Similarly, Jim Manley, former communications director for then-Senate Majority Leader Harry Reid (D-Nev.), pointed to the fact that Trump defeated former Secretary of State Hillary Clinton in 2016.
“The fact that Trump beat Hillary Clinton should serve as a wake-up call for everyone in the party,” Manley said, “because that should not have happened. Trump is a fraud and phony and yet, we couldn’t beat him.”
Manley views the large field as a plus because “where some see a circular firing squad, I see a healthy debate within the party about where we are going and how we are going to get there.
“Even if anyone wanted to clear the field to keep the focus on Trump as much as possible, no one has the ability to do so. This is a wide-open race and all the nervous Nellie’s out there should just get used to it.”
‘Most Radical Progressive Ever’
For their part, many Republicans are amazed at what they see happening 21 months before the 2020 election.
“Don’t forget, Obama ran on a vague progressive message to fundamentally change America, but he did not abandon many traditional values until after he was elected,” Mark Fitzgibbons told The Epoch Times on April 8.
“These Democrats, trying to out-Bernie [Sen.] Bernie [Sanders], are no Trojan horses, but are in-your-face radicals, who obviously want the most radical progressive ever to be president,” Fitzgibbons said.
Fitzgibbons is vice president for corporate affairs of the Manassas, Virginia-based American Target Advertising, the marketing firm of conservative political direct mail pioneer Richard Viguerie.
Heritage Action for America Executive Director Tim Chapman told The Epoch Times on April 8 that Democrats mostly agree on the issues, so they mount personal attacks as a means of standing out from the field.
“You have them attacking [former Vice President Joe] Biden for overly affectionate, old-school interactions, [Sen. Amy] Klobuchar for being a bad boss, [Sen.] Kamala Harris for being a former prosecutor, [Sen. Bernie] Sanders for being an old, white guy who is a retread, and so forth.

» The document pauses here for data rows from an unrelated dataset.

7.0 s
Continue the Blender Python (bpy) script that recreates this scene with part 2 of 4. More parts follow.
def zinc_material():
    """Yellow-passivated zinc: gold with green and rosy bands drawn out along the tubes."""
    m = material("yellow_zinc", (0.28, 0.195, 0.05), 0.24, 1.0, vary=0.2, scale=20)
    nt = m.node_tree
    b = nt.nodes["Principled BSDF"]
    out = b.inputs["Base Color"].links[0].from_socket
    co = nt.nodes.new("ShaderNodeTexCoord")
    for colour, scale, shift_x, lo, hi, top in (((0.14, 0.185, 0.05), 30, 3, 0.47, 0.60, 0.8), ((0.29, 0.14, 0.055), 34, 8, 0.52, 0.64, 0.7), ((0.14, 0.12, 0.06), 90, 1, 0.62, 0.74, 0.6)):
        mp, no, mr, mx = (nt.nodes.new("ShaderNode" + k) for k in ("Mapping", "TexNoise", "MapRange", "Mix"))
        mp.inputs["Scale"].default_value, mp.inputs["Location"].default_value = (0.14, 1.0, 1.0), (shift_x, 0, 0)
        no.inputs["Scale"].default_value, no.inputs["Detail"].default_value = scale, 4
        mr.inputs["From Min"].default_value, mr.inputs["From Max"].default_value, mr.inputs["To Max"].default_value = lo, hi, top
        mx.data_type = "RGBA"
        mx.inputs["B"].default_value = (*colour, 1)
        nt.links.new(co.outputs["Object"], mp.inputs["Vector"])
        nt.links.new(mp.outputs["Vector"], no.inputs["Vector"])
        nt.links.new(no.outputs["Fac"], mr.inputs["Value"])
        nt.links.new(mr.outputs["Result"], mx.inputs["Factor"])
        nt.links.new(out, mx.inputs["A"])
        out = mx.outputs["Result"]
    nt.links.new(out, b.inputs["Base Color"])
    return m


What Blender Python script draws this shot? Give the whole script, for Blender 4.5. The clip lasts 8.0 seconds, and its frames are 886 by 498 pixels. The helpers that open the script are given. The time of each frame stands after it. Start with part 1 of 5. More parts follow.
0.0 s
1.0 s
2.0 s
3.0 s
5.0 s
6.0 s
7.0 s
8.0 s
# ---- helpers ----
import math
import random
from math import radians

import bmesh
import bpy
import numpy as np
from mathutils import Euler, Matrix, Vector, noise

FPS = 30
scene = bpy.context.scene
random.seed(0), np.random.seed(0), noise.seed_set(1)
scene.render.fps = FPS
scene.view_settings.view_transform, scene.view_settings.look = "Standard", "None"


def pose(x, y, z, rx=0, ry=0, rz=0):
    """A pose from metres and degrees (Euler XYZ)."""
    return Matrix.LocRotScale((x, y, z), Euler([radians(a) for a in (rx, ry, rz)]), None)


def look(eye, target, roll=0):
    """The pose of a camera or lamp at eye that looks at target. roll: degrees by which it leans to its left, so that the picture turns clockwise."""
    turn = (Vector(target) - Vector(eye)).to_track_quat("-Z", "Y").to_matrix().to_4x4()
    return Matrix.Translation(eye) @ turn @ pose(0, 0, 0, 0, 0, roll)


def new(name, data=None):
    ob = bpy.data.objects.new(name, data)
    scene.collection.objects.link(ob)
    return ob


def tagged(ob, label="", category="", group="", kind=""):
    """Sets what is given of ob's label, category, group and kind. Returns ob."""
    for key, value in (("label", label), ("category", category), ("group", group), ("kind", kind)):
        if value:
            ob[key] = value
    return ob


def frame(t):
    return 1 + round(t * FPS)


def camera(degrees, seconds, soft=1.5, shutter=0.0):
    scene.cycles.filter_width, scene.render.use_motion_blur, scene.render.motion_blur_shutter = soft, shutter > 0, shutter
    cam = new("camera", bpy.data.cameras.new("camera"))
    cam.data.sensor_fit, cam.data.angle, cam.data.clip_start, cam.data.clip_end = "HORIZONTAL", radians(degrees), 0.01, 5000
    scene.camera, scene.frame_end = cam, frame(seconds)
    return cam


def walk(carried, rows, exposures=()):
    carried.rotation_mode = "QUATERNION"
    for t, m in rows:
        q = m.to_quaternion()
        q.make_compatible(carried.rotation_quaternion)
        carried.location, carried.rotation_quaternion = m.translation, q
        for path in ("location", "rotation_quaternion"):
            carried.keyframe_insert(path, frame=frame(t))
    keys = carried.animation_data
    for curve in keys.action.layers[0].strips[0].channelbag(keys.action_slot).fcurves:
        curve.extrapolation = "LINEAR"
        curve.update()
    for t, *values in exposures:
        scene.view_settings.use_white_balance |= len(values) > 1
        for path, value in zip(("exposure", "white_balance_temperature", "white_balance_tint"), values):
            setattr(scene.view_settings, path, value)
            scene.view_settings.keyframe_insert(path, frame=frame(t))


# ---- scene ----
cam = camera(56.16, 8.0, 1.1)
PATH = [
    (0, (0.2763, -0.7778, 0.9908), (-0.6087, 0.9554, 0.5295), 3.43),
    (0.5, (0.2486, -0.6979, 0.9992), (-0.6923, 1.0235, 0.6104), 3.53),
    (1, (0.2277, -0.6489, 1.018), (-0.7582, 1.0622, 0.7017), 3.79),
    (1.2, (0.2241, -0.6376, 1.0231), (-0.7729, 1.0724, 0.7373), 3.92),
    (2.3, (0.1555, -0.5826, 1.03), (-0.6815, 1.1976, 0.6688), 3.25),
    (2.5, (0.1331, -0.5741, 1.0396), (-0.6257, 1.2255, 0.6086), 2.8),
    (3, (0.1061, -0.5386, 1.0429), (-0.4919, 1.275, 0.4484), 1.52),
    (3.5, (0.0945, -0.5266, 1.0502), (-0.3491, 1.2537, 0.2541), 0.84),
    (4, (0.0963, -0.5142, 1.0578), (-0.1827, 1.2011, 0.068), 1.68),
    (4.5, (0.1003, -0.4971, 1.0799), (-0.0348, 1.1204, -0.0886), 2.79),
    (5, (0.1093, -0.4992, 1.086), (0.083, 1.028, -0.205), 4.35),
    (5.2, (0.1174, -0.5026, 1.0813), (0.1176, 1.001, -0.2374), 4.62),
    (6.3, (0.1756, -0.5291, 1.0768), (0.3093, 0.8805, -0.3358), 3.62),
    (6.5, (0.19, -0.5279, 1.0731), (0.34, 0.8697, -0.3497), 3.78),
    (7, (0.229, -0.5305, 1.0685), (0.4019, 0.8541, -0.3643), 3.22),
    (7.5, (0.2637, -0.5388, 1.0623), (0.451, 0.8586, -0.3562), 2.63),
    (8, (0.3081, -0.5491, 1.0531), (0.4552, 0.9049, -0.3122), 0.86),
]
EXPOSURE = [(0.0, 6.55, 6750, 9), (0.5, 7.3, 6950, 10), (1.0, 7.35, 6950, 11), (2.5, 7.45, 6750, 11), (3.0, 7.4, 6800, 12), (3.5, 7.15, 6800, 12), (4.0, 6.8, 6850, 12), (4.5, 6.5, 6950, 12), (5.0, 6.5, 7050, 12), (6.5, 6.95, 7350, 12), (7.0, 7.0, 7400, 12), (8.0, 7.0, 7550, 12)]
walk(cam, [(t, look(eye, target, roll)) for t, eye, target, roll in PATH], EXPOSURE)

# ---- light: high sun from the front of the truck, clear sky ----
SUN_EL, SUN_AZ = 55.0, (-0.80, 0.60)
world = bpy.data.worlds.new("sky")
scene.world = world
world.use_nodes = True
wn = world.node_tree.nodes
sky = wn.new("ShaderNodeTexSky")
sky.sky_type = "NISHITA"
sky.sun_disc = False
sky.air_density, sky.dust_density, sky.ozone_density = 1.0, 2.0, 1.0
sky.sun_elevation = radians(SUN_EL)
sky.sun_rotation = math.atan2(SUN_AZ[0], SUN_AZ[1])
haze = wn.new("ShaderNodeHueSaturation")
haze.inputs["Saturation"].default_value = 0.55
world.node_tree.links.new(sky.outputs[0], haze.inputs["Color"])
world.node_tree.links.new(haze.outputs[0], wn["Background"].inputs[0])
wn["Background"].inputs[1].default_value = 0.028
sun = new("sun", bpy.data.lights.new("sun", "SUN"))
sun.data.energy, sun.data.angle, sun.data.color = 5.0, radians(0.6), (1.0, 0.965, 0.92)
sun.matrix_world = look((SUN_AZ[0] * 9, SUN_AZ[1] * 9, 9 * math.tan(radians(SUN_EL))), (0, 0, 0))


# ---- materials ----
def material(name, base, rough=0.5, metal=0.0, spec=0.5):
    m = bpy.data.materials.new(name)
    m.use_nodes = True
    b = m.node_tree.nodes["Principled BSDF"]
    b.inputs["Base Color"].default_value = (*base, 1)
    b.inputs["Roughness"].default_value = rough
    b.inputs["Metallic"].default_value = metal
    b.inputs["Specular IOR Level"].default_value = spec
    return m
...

“This is a huge problem for them because they are doing the GOP’s opposition research on personalities, instead of the important work of vetting their far-left positions with the general public. That could really hurt them in the general election.”
And Americans for Limited Government President Richard Manning said he won’t be surprised if Obama “seeks to use his influence with key media and Silicon Valley leadership to call off the media dogs on Biden, whose long history representing Delaware in the Senate makes him particularly vulnerable to be cast aside as a 76-year-old relic.”
‘Chaos Among Donors’
Reminded on April 8 of his comments from last week, Burstein said he sees two things happening in the Democratic party.
“There are some people who are looking at the moment and saying ‘We’ve got to get out there and do whatever we can to back X or Y,” he said. “But I think for the first time, we’re seeing a lot of established donors not leap to back someone.”
Burstein said, “If this were a cycle or two ago, no one would be backing people this early like [Sen. Kirsten] Gillibrand or anybody like that. But I think there are quite a few people who want to wait until the end, so it’s really created some chaos among donors.”
Balancing that factor, however, is that “there are more donors than ever before, and there’s a whole raft of people who got in the game really since 2016, so it’s shaking up the whole donor dynamic and what you would have to contend with.”
Burstein believes there are more candidates because there has been “a seismic shift away from the importance of the big donor. It’s not that they’re irrelevant, they are important, but what’s being created through the vast network of technology is that pretty much everybody has access to some small donors to fund them.”